**Short task**
Only the lines from the start of the data through the line containing "tabs(car_b, 5, FY, 0.0112, GREYBROWN)" should be written out, exactly as they are, with both ends included and the pictures left out.

**Source material**
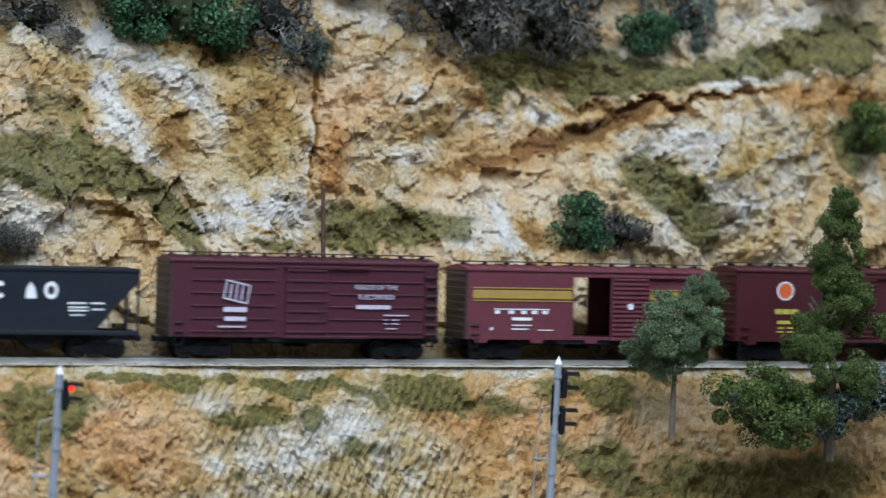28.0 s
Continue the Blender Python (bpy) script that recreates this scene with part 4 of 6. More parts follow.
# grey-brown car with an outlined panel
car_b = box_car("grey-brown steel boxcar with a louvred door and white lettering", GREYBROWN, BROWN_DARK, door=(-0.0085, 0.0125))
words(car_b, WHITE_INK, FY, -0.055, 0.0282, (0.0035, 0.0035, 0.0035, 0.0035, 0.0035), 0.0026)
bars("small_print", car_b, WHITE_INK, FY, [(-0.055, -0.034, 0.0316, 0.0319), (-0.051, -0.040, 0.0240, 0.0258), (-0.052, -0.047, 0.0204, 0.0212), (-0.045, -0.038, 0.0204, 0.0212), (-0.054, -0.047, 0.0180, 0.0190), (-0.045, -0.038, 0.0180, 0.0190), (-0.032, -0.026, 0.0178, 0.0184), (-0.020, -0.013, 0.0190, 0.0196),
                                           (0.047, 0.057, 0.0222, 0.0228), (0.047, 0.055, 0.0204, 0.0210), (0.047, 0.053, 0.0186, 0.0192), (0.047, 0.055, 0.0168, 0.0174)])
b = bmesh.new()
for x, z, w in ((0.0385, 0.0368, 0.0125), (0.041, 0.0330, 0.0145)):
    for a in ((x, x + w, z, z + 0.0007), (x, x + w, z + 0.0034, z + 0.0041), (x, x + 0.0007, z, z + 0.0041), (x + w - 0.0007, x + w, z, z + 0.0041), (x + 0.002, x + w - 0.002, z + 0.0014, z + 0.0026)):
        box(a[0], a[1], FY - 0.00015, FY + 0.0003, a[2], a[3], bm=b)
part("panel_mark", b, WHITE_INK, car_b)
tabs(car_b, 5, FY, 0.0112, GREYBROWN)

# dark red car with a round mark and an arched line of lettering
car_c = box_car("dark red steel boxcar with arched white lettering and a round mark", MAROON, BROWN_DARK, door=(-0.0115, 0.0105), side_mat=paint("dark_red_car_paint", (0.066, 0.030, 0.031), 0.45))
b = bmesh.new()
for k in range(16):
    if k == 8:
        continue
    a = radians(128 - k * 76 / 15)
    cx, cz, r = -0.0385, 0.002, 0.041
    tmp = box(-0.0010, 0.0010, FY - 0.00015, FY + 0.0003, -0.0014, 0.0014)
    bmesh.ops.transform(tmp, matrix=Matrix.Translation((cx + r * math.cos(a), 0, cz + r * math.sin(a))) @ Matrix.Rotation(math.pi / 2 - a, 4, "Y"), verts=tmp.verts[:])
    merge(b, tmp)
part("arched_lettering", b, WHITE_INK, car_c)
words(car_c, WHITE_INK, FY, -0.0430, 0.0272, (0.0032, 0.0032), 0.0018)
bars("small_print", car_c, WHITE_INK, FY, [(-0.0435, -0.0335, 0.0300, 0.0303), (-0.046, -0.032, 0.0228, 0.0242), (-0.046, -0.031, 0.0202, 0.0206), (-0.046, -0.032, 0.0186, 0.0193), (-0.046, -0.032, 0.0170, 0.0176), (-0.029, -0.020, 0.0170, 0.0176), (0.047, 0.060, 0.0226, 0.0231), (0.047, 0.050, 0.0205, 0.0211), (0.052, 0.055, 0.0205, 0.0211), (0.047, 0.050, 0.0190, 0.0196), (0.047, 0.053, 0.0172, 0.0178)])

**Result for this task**
28.0 s
Continue the Blender Python (bpy) script that recreates this scene with part 4 of 6. More parts follow.
# grey-brown car with an outlined panel
car_b = box_car("grey-brown steel boxcar with a louvred door and white lettering", GREYBROWN, BROWN_DARK, door=(-0.0085, 0.0125))
words(car_b, WHITE_INK, FY, -0.055, 0.0282, (0.0035, 0.0035, 0.0035, 0.0035, 0.0035), 0.0026)
bars("small_print", car_b, WHITE_INK, FY, [(-0.055, -0.034, 0.0316, 0.0319), (-0.051, -0.040, 0.0240, 0.0258), (-0.052, -0.047, 0.0204, 0.0212), (-0.045, -0.038, 0.0204, 0.0212), (-0.054, -0.047, 0.0180, 0.0190), (-0.045, -0.038, 0.0180, 0.0190), (-0.032, -0.026, 0.0178, 0.0184), (-0.020, -0.013, 0.0190, 0.0196),
                                           (0.047, 0.057, 0.0222, 0.0228), (0.047, 0.055, 0.0204, 0.0210), (0.047, 0.053, 0.0186, 0.0192), (0.047, 0.055, 0.0168, 0.0174)])
b = bmesh.new()
for x, z, w in ((0.0385, 0.0368, 0.0125), (0.041, 0.0330, 0.0145)):
    for a in ((x, x + w, z, z + 0.0007), (x, x + w, z + 0.0034, z + 0.0041), (x, x + 0.0007, z, z + 0.0041), (x + w - 0.0007, x + w, z, z + 0.0041), (x + 0.002, x + w - 0.002, z + 0.0014, z + 0.0026)):
        box(a[0], a[1], FY - 0.00015, FY + 0.0003, a[2], a[3], bm=b)
part("panel_mark", b, WHITE_INK, car_b)
tabs(car_b, 5, FY, 0.0112, GREYBROWN)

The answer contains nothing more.